--- BEGIN ---

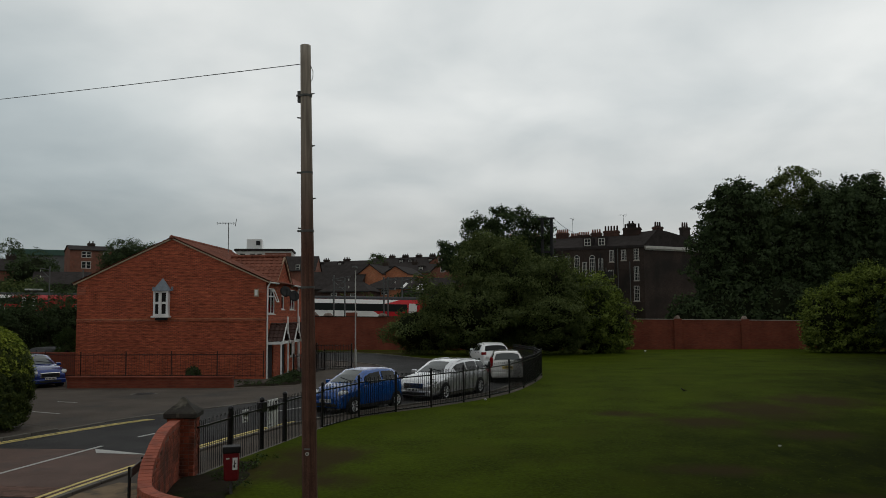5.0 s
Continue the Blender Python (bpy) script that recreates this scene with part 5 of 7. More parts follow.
def garden_room():
    """A small glazed garden room and a low garden wall behind the railway."""
    x, y, _ = at(10.95, 116)
    g = thing("garden_room", pose(x, y, 0, 0, 0, -10), "small glazed garden room with white posts and a grey lean-to roof", "garden room")
    z0, z1 = 2.0, zt(116, 0.0105)
    part("glazing", boxes((-1.2, 1.2, 0.06, 2.4, z0, z1)), "glass", g)
    for k in range(4):
        part("post", boxes((-1.25 + 0.8 * k, -1.15 + 0.8 * k, 0.0, 0.1, z0, z1)), "old_white", g)
    part("rail", boxes((-1.25, 1.25, -0.02, 0.12, z1, z1 + 0.12)), "grey_steel", g)
    o = part("roof", prism(bmesh.new(), [(-0.25, z1 + 0.12), (-0.25, z1 + 0.2), (2.6, zt(118, 0.0185)), (2.6, z1 + 0.12)], -1.4, 1.4), "slate", g)
    o.matrix_basis = Matrix(((0, 1, 0, 0), (1, 0, 0, 0), (0, 0, 1, 0), (0, 0, 0, 1)))
    o.data.flip_normals()
    x, y, _ = at(12.9, 100)
    w = thing("garden_wall", pose(x, y, 0, 0, 0, -12), "low brown brick garden wall behind the railway", "wall", kind="structure")
    part("wall", boxes((-2.6, 2.6, 0, 0.25, 0.5, zt(100, 0.0045))), "brown_brick", w)
    part("coping", boxes((-2.65, 2.65, -0.04, 0.29, zt(100, 0.0045), zt(100, 0.0055))), "dark_brick", w)


garden_room()


def sky_lights():
    for az, tn in ((8.75, 0.0345), (8.35, 0.0345), (9.8, 0.036)):
        x, y, _ = at(az, 127.2)
        r = thing("roof_window", pose(x, y, zt(127.2, tn), -52, 20, -20), "small pale roof window in a slate roof", "roof window")
        part("frame", boxes((-0.3, 0.3, -0.03, 0.03, -0.75, 0.75), bevel=0.02), "white", r)


sky_lights()


def flat_block():
    x, y, _ = at(20.0, 180)
    h = thing("flat_roofed_block", pose(x, y, 0, 0, 0, 14), "pale flat-roofed block with a white roof house", "building")
    z = zt(180, 0.083)
    part("wall", boxes((-6.2, 6.2, 0, 10, 6, z - 0.5)), "offwhite", h)
    part("brick_panel", boxes((0.2, 6.0, -0.06, 0, z - 2.2, z - 0.9)), "brown_brick", h)
    part("parapet", boxes((-6.6, 6.4, -0.3, 10.2, z - 0.5, z), bevel=0.05), "slate", h)
    rh = part("roof_house", boxes((-4.0, -0.6, 1, 4, z, z + 2.3), bevel=0.04), "white", h, "white roof house")
    part("louvre", boxes((-1.9, -1.0, 0.9, 1.0, z + 0.9, z + 1.9)), "plastic_black", rh)
    for a in (-5.4, -3.2, -1.6):
        facade_window(h, a, a + 1.3, z - 2.3, z - 1.0, 0.0)
    b = gabled("slate_roofed_house", "dark slate roofed house below the flat block", 18.6, 165, zt(165, 0.055), zt(165, 0.0745), 13, 8, "brown_brick", "slate", 6, True, ((2.5, 3.4, 12.6, 13.8),))


flat_block()


def hill_block():
    h = gabled("brick_flats", "three-storey brick flats on the far hill", 31.35, 190, zt(190, 0.0775), zt(190, 0.0835), 9.2, 8, "brown_brick", "slate", 41, True,
               ((-2.3, -1.3, 16.4, 17.8), (-1.3, -0.3, 16.4, 17.8), (-2.3, -1.3, 14.0, 15.6), (-1.3, -0.3, 14.0, 15.6), (2.2, 3.2, 16.4, 17.8)), ((0.3, 2),), z_base=4)
    x, y, _ = at(34.3, 230)
    w = thing("warehouse", pose(x, y, 0, 0, 0, 34), "long low warehouse with a green metal roof", "warehouse")
    z = zt(230, 0.0768)
    part("wall", boxes((-7, 6, 0, 20, 5, z - 1.4)), "grey_steel", w)
    part("roof", prism(bmesh.new(), [(-7.5, z - 1.5), (6.5, z - 1.5), (6.5, z), (-7.5, z)], -0.4, 20), "green_roof", w)
    # low houses and roofs between the line and the hill
    for az, d, te, tr in ((39.9, 176, 0.050, 0.067), (38.4, 172, 0.047, 0.063), (36.95, 178, 0.052, 0.066)):
        gabled("slate_roofed_house", "far house with a slate roof among trees", az, d, zt(d, te), zt(d, tr), 7.4, 8, "brown_brick", "slate", 40, True,
               ((-2.6, -1.5, 9.3, 10.6), (-0.5, 0.6, 9.3, 10.6), (1.6, 2.7, 9.3, 10.6)), ((-2.5, 3), (2.7, 3)))
    gabled("slate_roofed_house", "far house with a slate roof among trees", 33.2, 152, zt(152, 0.037), zt(152, 0.052), 9, 8, "dark_brick", "slate", 30, True, ((-2, -0.8, 6.4, 8), (1, 2.2, 6.4, 8)))
    gabled("slate_roofed_house", "far house with a slate roof among trees", 31.6, 150, zt(150, 0.034), zt(150, 0.047), 7, 8, "dark_brick", "slate", 30, False, ((-1, 0.4, 5.6, 7.4),))
    for az, d, tn, L in ((34.8, 140, 0.0300, 2.6), (38.0, 165, 0.0414, 3.6)):
        x, y, _ = at(az, d)
        p = thing("flat_shelter", pose(x, y, 0, 0, 0, 34), "pale flat-roofed lineside shelter", "shelter")
        part("roof", boxes((-L / 2, L / 2, 0, 2.5, zt(d, tn), zt(d, tn) + 0.25), bevel=0.03), "old_white", p)
        part("wall", boxes((-L / 2 + 0.1, L / 2 - 0.1, 0.1, 2.4, 1.0, zt(d, tn))), "slate", p)


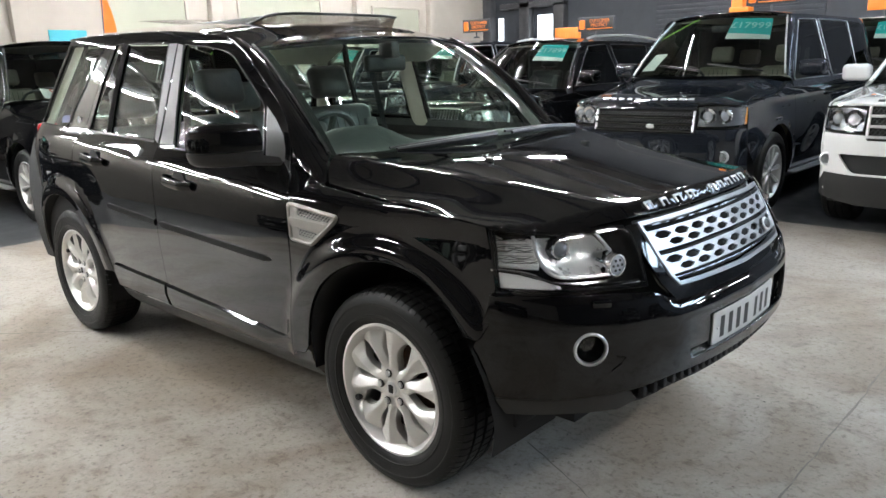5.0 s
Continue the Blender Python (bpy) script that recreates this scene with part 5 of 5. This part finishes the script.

--- END ---

Set down the material exactly, every line of it, except for the pictures.

- [Task answer]
5.0 s
Continue the Blender Python (bpy) script that recreates this scene with part 5 of 7. More parts follow.
def garden_room():
    """A small glazed garden room and a low garden wall behind the railway."""
    x, y, _ = at(10.95, 116)
    g = thing("garden_room", pose(x, y, 0, 0, 0, -10), "small glazed garden room with white posts and a grey lean-to roof", "garden room")
    z0, z1 = 2.0, zt(116, 0.0105)
    part("glazing", boxes((-1.2, 1.2, 0.06, 2.4, z0, z1)), "glass", g)
    for k in range(4):
        part("post", boxes((-1.25 + 0.8 * k, -1.15 + 0.8 * k, 0.0, 0.1, z0, z1)), "old_white", g)
    part("rail", boxes((-1.25, 1.25, -0.02, 0.12, z1, z1 + 0.12)), "grey_steel", g)
    o = part("roof", prism(bmesh.new(), [(-0.25, z1 + 0.12), (-0.25, z1 + 0.2), (2.6, zt(118, 0.0185)), (2.6, z1 + 0.12)], -1.4, 1.4), "slate", g)
    o.matrix_basis = Matrix(((0, 1, 0, 0), (1, 0, 0, 0), (0, 0, 1, 0), (0, 0, 0, 1)))
    o.data.flip_normals()
    x, y, _ = at(12.9, 100)
    w = thing("garden_wall", pose(x, y, 0, 0, 0, -12), "low brown brick garden wall behind the railway", "wall", kind="structure")
    part("wall", boxes((-2.6, 2.6, 0, 0.25, 0.5, zt(100, 0.0045))), "brown_brick", w)
    part("coping", boxes((-2.65, 2.65, -0.04, 0.29, zt(100, 0.0045), zt(100, 0.0055))), "dark_brick", w)


garden_room()


def sky_lights():
    for az, tn in ((8.75, 0.0345), (8.35, 0.0345), (9.8, 0.036)):
        x, y, _ = at(az, 127.2)
        r = thing("roof_window", pose(x, y, zt(127.2, tn), -52, 20, -20), "small pale roof window in a slate roof", "roof window")
        part("frame", boxes((-0.3, 0.3, -0.03, 0.03, -0.75, 0.75), bevel=0.02), "white", r)


sky_lights()


def flat_block():
    x, y, _ = at(20.0, 180)
    h = thing("flat_roofed_block", pose(x, y, 0, 0, 0, 14), "pale flat-roofed block with a white roof house", "building")
    z = zt(180, 0.083)
    part("wall", boxes((-6.2, 6.2, 0, 10, 6, z - 0.5)), "offwhite", h)
    part("brick_panel", boxes((0.2, 6.0, -0.06, 0, z - 2.2, z - 0.9)), "brown_brick", h)
    part("parapet", boxes((-6.6, 6.4, -0.3, 10.2, z - 0.5, z), bevel=0.05), "slate", h)
    rh = part("roof_house", boxes((-4.0, -0.6, 1, 4, z, z + 2.3), bevel=0.04), "white", h, "white roof house")
    part("louvre", boxes((-1.9, -1.0, 0.9, 1.0, z + 0.9, z + 1.9)), "plastic_black", rh)
    for a in (-5.4, -3.2, -1.6):
        facade_window(h, a, a + 1.3, z - 2.3, z - 1.0, 0.0)
    b = gabled("slate_roofed_house", "dark slate roofed house below the flat block", 18.6, 165, zt(165, 0.055), zt(165, 0.0745), 13, 8, "brown_brick", "slate", 6, True, ((2.5, 3.4, 12.6, 13.8),))


flat_block()


def hill_block():
    h = gabled("brick_flats", "three-storey brick flats on the far hill", 31.35, 190, zt(190, 0.0775), zt(190, 0.0835), 9.2, 8, "brown_brick", "slate", 41, True,
               ((-2.3, -1.3, 16.4, 17.8), (-1.3, -0.3, 16.4, 17.8), (-2.3, -1.3, 14.0, 15.6), (-1.3, -0.3, 14.0, 15.6), (2.2, 3.2, 16.4, 17.8)), ((0.3, 2),), z_base=4)
    x, y, _ = at(34.3, 230)
    w = thing("warehouse", pose(x, y, 0, 0, 0, 34), "long low warehouse with a green metal roof", "warehouse")
    z = zt(230, 0.0768)
    part("wall", boxes((-7, 6, 0, 20, 5, z - 1.4)), "grey_steel", w)
    part("roof", prism(bmesh.new(), [(-7.5, z - 1.5), (6.5, z - 1.5), (6.5, z), (-7.5, z)], -0.4, 20), "green_roof", w)
    # low houses and roofs between the line and the hill
    for az, d, te, tr in ((39.9, 176, 0.050, 0.067), (38.4, 172, 0.047, 0.063), (36.95, 178, 0.052, 0.066)):
        gabled("slate_roofed_house", "far house with a slate roof among trees", az, d, zt(d, te), zt(d, tr), 7.4, 8, "brown_brick", "slate", 40, True,
               ((-2.6, -1.5, 9.3, 10.6), (-0.5, 0.6, 9.3, 10.6), (1.6, 2.7, 9.3, 10.6)), ((-2.5, 3), (2.7, 3)))
    gabled("slate_roofed_house", "far house with a slate roof among trees", 33.2, 152, zt(152, 0.037), zt(152, 0.052), 9, 8, "dark_brick", "slate", 30, True, ((-2, -0.8, 6.4, 8), (1, 2.2, 6.4, 8)))
    gabled("slate_roofed_house", "far house with a slate roof among trees", 31.6, 150, zt(150, 0.034), zt(150, 0.047), 7, 8, "dark_brick", "slate", 30, False, ((-1, 0.4, 5.6, 7.4),))
    for az, d, tn, L in ((34.8, 140, 0.0300, 2.6), (38.0, 165, 0.0414, 3.6)):
        x, y, _ = at(az, d)
        p = thing("flat_shelter", pose(x, y, 0, 0, 0, 34), "pale flat-roofed lineside shelter", "shelter")
        part("roof", boxes((-L / 2, L / 2, 0, 2.5, zt(d, tn), zt(d, tn) + 0.25), bevel=0.03), "old_white", p)
        part("wall", boxes((-L / 2 + 0.1, L / 2 - 0.1, 0.1, 2.4, 1.0, zt(d, tn))), "slate", p)


5.0 s
Continue the Blender Python (bpy) script that recreates this scene with part 5 of 5. This part finishes the script.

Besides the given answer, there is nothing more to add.